CR 44(c) preserves authentication by other means, including RCW 5.44.010, which states:
The records and proceedings of any court of the United States, or any state or territory, shall be admissible in evidence in all cases in this state when duly authenticated by the attestation of the clerk ... or other officer having charge of the records of such court, with the seal of such court annexed.
The clerk of the superior court is the official custodian of the records of court proceedings and may delegate his custodial authority to deputies. RCW 36.16.070; see State v. Hodge, supra. In the instant case, a deputy clerk certified exhibits 3 through 6 and affixed the clerk’s seal. The requirements of RCW 5.44.010 were satisfied, and respondent properly authenticated these records.6
Appellant also claims the trial court admitted irrelevant testimony.

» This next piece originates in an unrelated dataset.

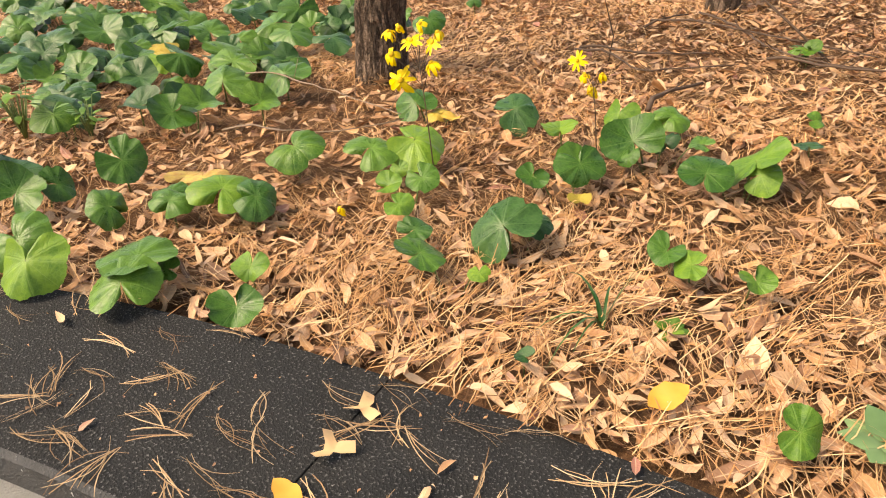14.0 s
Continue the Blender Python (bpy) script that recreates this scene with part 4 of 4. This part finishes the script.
leopard_plant(-12.45, 5.73, -23, ('g', 0.00, 0.00, 0.269))
leopard_plant(-11.83, 5.65, -25, ('d', 0.00, 0.00, 0.183))
leopard_plant(-10.01, 4.62, -21, ('g', 0.04, -0.05, 0.154), ('d', -0.12, -0.00, 0.144), ('g', 0.09, 0.05, 0.105))
leopard_plant(-9.66, 4.65, -25, ('g', 0.00, 0.00, 0.114))
leopard_plant(-9.51, 4.79, -30, ('g', 0.00, 0.00, 0.106))
leopard_plant(-12.35, 6.14, -27, ('g', 0.00, 0.00, 0.248))
leopard_plant(-12.80, 6.04, -24, ('d', 0.00, 0.00, 0.257))
leopard_plant(-7.80, 4.78, -85, ('l', 0.00, 0.00, 0.073))
leopard_plant(-13.01, 6.71, -24, ('g', 0.00, 0.00, 0.379))
leopard_plant(-13.93, 6.50, -20, ('d', 0.00, 0.00, 0.356))
leopard_plant(-13.46, 6.00, -17, ('g', 0.00, 0.00, 0.323))
leopard_plant(-12.42, 6.66, -26, ('g', 0.00, 0.00, 0.178))
leopard_plant(-11.40, 6.27, -27, ('g', 0.00, 0.00, 0.207))
leopard_plant(-11.98, 5.96, -21, ('g', 0.00, 0.00, 0.233))
leopard_plant(-11.86, 5.58, -18, ('d', 0.00, 0.00, 0.254))
leopard_plant(-11.30, 5.55, -20, ('d', -0.04, 0.09, 0.222), ('g', 0.04, -0.09, 0.181))
leopard_plant(-10.64, 5.92, -27, ('g', 0.00, 0.00, 0.177))
leopard_plant(-10.74, 5.50, -22, ('d', 0.00, 0.00, 0.153))
leopard_plant(-10.42, 5.24, -20, ('d', 0.00, 0.00, 0.153))
leopard_plant(-10.56, 5.03, -17, ('d', -0.06, 0.07, 0.168), ('l', 0.06, -0.07, 0.147))
leopard_plant(-12.74, 6.06, -20, ('g', 0.00, 0.00, 0.216))
leopard_plant(-10.28, 5.39, -23, ('d', 0.00, 0.00, 0.140))
leopard_plant(-11.40, 6.01, -24, ('g', 0.00, 0.00, 0.182))
leopard_plant(-11.54, 5.33, -17, ('g', 0.00, 0.00, 0.201))
leopard_plant(-3.97, 4.96, -81, ('d', 0.00, 0.00, 0.176))
leopard_plant(-3.85, 5.18, -84, ('g', -0.05, 0.09, 0.112), ('d', 0.05, -0.05, 0.077), ('g', 0.01, -0.04, 0.068))
leopard_plant(-4.27, 5.24, -75, ('l', -0.02, -0.08, 0.083), ('g', 0.02, 0.08, 0.076))
leopard_plant(-4.24, 5.01, -74, ('g', 0.00, 0.00, 0.069))
leopard_plant(-4.53, 5.21, -69, ('l', 0.00, 0.00, 0.087))
leopard_plant(-4.46, 5.62, -73, ('g', 0.00, 0.00, 0.073))
leopard_plant(-4.32, 5.85, -77, ('d', -0.03, -0.03, 0.114), ('d', 0.03, 0.03, 0.102))
leopard_plant(-4.13, 4.56, -74, ('l', -0.02, -0.10, 0.119), ('d', 0.06, -0.00, 0.082), ('l', -0.04, 0.11, 0.069))
leopard_plant(-4.54, 4.62, -64, ('g', -0.07, 0.03, 0.101), ('g', 0.06, -0.02, 0.062), ('d', 0.02, -0.02, 0.054))
leopard_plant(-4.66, 4.32, -57, ('g', 0.09, -0.00, 0.096), ('y', -0.09, 0.00, 0.075))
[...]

Evidence is relevant when it logically tends to prove a fact in issue. State v. Gersvold, 66 Wn.2d 900, 902-03, 406 P.2d 318 (1965); State v. Hults, 9 Wn. App. 297, 513 P.2d 89 (1973). The trial court allowed an officer to testify and identify appellant as the person he investigated *940for two criminal violations. This testimony tends to identify appellant as the person who committed the crimes. We find no error in allowing the testimony.
Appellant’s remaining contentions concern the trial judge’s voir dire of the jury. The trial judge asked the jurors if they had served at the time of appellant’s robbery conviction and questioned them as to their knowledge of the prior robbery trial. Appellant maintains these questions prejudiced the jury, because the statute requires respondent to prove appellant’s prior convictions. The record indicates the judge carefully explained to the jury that the prior convictions were allegations which respondent must prove beyond a reasonable doubt.
Appellant also contends the trial judge improperly instructed the jury during voir dire. We disagree. The judge merely followed CrR 6.4(b)7 and explained the nature of the case to the jury.
The judgment is affirmed.
.Stafford, C.J., and Hunter, Wright, Brachtenbach, and Horowitz, JJ., concur.
RCW 9.92.090, in part, provides:
“Every person convicted in this state of any crime of which fraud or intent to defraud is an element, or of petit larceny, or of any felony, who shall'previously have been twice convicted, whether in this state or elsewhere, of any crime which under the laws of this state would amount to a felony, or who shall previously have been four times convicted, whether in this state or elsewhere, of petit larceny, or of any misdemeanor or gross misdemeanor of which fraud or intent to defraud is an element, shall be punished by imprisonment in the state penitentiary for life.”
Prior to the robbery conviction, appellant was convicted of two burglaries in the second degree, robbery, and assault in the second degree.
A particular problem confronts the prosecuting attorney in meeting the requirements of the statute. In Burgett v. Texas, 389 U.S. 109, 19 L. Ed. 2d 319, 88 S. Ct. 258 (1967), the Supreme Court held that the prosecution cannot use a prior conviction in a habitual criminal proceeding if the defendant was not represented by counsel at all critical stages of the proceedings. A number of eligible individuals have at least one pre-1967 conviction, and certified copies of these convictions may not indicate whether the defendants were represented by counsel at all stages of the criminal proceedings. See State v. Montague, 10 Wn. App. 911, 921, 521 P.2d 64 (1974).
Appellant relies on Hart v. Coiner, 483 F.2d 136 (4th Cir. 1973), to support his position that the life sentence constitutes cruel and unusual punishment. The Hart case is factually distinguishable from this case. There, defendant was given a life sentence under the habitual criminal statute for a perjury conviction. His two prior crimes were writing a check for insufficient funds and transporting a forged check across state lines. The life sentence in Hart was disproportionate to the underlying offenses.
Appellant also objects to the admission of exhibits 1 and 2 because they contain a number of pages stapled together, and the certification of the exhibits only appears on page 1 of the exhibits. Page 1, however, describes each page of the exhibits and the attestation and certification clearly apply to the subsequent pages.
Each exhibit satisfied the requirements of Burgett v. Texas, 389 U.S. 109, 19 L. Ed. 2d 319, 88 S. Ct. 258 (1967), in that the judgment specifically identifies appellant’s counsel in the prior criminal proceedings. Finally, there is no proof that any of the prior convictions are presently on appeal.
CrR 6.4(b) states, in pertinent part: “The judge shall initiate the voir dire examination by identifying the parties and their respective counsel and by briefly outlining the nature of the case.”